PCPs can be a great way of financing a new car but it’s not for everybody writes Geraldine Herbert
When you buy a car on a PCP you are essentially paying to use it for a fixed number of years, with the option of buying it at the end of your contract or giving it back to the dealer. In terms of monthly repayments, it works out cheaper than hire purchase because it lets you defer part of the total cost of the car – a sum known as the guaranteed future value, or GFV, which is set at the start of the agreement. The GFV represents what the car will be worth at the end of the contract. The future value, plus any deposit you choose to put down, usually between 10 and 30 percent, is taken away from the total cost of the car, and you pay monthly payments (plus interest) on the remaining balance for the term of the contract.
At the end of the contract you have one of three options; to return the car to the dealer, pay the final payment and keep the car or trade the car in against a replacement. For many it is a useful way to stretch a small budget but there are number of factors you need to keep in mind
- If you plan on keeping the car at the end of the PCP you will need to set aside money for the final payment.

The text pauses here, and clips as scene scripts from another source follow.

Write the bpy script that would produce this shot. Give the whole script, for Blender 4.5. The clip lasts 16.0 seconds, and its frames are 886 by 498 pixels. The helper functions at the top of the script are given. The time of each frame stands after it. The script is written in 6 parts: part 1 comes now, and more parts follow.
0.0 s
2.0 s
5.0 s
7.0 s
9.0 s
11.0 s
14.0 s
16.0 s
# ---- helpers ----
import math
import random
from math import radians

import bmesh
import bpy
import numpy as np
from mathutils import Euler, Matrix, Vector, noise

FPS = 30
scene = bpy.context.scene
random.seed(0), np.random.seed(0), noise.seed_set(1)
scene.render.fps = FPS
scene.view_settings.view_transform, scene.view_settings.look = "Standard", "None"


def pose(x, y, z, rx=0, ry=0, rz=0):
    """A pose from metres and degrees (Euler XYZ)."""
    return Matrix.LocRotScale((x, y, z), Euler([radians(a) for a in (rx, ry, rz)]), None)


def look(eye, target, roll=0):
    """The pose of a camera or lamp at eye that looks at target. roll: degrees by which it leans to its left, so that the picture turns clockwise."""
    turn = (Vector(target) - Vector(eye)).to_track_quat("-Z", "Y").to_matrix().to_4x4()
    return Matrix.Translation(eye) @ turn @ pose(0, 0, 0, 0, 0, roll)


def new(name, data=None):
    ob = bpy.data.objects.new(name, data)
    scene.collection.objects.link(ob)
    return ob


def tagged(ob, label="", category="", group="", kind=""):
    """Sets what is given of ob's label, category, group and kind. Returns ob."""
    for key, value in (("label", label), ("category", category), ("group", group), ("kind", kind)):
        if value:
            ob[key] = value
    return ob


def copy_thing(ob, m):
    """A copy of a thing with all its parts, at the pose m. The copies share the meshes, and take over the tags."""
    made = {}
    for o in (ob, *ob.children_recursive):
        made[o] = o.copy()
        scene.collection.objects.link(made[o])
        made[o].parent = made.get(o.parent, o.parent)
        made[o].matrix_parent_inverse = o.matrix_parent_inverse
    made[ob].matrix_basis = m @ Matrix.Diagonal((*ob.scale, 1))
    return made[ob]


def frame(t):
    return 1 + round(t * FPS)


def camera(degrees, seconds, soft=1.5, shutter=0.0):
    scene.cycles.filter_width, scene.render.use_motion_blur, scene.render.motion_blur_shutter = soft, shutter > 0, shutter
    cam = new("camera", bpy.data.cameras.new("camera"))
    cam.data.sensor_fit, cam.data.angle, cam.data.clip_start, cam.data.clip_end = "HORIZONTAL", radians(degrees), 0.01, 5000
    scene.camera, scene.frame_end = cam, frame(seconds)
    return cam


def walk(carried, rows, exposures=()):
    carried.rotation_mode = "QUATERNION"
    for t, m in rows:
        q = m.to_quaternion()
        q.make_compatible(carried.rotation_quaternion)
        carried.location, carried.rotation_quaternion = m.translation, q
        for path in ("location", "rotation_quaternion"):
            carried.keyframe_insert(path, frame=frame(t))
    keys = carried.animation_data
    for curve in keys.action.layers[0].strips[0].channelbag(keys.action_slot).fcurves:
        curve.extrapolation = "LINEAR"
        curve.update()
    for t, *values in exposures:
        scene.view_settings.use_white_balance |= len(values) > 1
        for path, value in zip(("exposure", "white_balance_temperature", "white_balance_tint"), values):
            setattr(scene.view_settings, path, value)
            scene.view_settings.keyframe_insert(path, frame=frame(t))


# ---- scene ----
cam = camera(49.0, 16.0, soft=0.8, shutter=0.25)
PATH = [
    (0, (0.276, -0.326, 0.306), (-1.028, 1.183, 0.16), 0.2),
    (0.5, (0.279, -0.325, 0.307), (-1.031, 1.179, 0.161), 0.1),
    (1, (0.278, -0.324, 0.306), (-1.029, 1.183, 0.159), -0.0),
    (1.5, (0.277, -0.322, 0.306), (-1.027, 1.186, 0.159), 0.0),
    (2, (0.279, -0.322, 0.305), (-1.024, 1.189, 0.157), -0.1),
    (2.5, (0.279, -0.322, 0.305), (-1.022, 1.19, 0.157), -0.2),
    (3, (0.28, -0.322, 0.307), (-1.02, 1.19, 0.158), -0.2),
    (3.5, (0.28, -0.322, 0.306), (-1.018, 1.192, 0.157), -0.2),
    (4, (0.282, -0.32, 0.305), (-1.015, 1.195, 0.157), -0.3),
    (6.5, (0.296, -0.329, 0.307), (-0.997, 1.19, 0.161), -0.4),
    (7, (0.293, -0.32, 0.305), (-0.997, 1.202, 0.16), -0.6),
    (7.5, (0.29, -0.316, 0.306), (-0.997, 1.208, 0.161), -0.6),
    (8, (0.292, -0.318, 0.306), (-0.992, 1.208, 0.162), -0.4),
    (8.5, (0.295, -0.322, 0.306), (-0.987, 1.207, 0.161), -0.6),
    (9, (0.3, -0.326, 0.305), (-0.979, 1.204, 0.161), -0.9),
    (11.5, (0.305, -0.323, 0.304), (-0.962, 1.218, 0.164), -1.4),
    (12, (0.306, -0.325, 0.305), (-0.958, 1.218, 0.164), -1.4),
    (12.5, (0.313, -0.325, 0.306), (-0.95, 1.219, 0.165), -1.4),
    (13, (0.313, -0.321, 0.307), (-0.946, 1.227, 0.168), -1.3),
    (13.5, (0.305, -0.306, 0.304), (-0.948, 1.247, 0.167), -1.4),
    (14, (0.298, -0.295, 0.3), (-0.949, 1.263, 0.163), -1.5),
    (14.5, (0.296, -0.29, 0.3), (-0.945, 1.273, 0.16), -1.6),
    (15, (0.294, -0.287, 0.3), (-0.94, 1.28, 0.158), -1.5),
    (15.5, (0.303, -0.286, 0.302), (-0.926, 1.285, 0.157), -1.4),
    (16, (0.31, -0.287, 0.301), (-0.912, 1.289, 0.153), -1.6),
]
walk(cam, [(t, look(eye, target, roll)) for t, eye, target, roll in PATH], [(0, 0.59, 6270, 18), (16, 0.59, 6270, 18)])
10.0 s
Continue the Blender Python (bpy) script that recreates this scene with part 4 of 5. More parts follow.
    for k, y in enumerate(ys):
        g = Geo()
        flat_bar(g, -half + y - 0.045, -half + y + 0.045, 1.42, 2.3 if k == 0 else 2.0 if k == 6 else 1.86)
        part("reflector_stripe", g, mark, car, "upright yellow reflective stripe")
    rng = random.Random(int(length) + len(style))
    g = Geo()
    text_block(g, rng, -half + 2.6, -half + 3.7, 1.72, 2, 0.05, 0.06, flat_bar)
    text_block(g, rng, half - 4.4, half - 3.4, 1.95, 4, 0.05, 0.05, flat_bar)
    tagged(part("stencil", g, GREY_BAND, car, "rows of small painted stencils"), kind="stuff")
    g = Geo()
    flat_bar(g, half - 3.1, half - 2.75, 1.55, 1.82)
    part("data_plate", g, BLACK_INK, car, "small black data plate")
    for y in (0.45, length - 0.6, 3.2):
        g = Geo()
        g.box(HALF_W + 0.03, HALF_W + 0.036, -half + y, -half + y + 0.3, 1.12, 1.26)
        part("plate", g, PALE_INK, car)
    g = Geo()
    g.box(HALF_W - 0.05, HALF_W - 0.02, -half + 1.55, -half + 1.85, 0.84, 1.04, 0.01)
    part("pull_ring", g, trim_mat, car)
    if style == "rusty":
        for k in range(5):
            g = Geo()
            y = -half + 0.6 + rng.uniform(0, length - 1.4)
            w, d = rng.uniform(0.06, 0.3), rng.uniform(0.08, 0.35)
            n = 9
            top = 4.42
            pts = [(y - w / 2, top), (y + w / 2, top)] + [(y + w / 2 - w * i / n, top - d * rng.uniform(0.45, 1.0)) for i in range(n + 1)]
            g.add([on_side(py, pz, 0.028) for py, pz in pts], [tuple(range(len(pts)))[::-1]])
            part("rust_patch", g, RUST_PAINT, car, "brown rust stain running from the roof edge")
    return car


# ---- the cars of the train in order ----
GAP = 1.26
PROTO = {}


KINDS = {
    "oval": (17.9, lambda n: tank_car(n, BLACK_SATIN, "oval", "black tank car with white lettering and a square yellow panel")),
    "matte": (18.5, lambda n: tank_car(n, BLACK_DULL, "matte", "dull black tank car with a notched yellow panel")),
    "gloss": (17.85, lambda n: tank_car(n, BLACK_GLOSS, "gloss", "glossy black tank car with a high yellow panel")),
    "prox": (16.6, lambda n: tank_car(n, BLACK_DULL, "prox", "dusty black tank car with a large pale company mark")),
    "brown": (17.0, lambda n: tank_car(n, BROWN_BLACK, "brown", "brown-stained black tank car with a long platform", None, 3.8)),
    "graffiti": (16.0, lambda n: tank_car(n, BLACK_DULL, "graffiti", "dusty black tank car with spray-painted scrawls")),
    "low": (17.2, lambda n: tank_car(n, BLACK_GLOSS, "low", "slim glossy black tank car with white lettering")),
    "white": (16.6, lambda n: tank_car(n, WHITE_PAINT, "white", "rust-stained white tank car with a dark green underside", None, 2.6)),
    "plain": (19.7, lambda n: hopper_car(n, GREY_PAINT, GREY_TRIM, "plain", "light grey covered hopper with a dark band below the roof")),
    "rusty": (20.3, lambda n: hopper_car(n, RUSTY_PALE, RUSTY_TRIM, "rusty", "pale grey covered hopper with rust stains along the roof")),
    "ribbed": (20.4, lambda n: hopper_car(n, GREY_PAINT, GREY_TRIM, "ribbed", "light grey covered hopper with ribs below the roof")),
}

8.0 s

- Cars depreciate, so put down the minimum deposit only.
- Be realistic about how much you use your car, if you exceed the agreed annual mileage on a PCP you will be charged for it,
- Before you embark on a PCP remember to factor in other costs particularly insurance and fuel costs.
- If you cancel your contract and return the car you’ll probably have to pay a fee.
- You may not get the colour you’ve always wanted. Pinks and purples won’t be a goer.
- You won’t be able to modify the car in any way.
- If you return the car with scratches or any damage you may be charged to cover the cost of putting this right.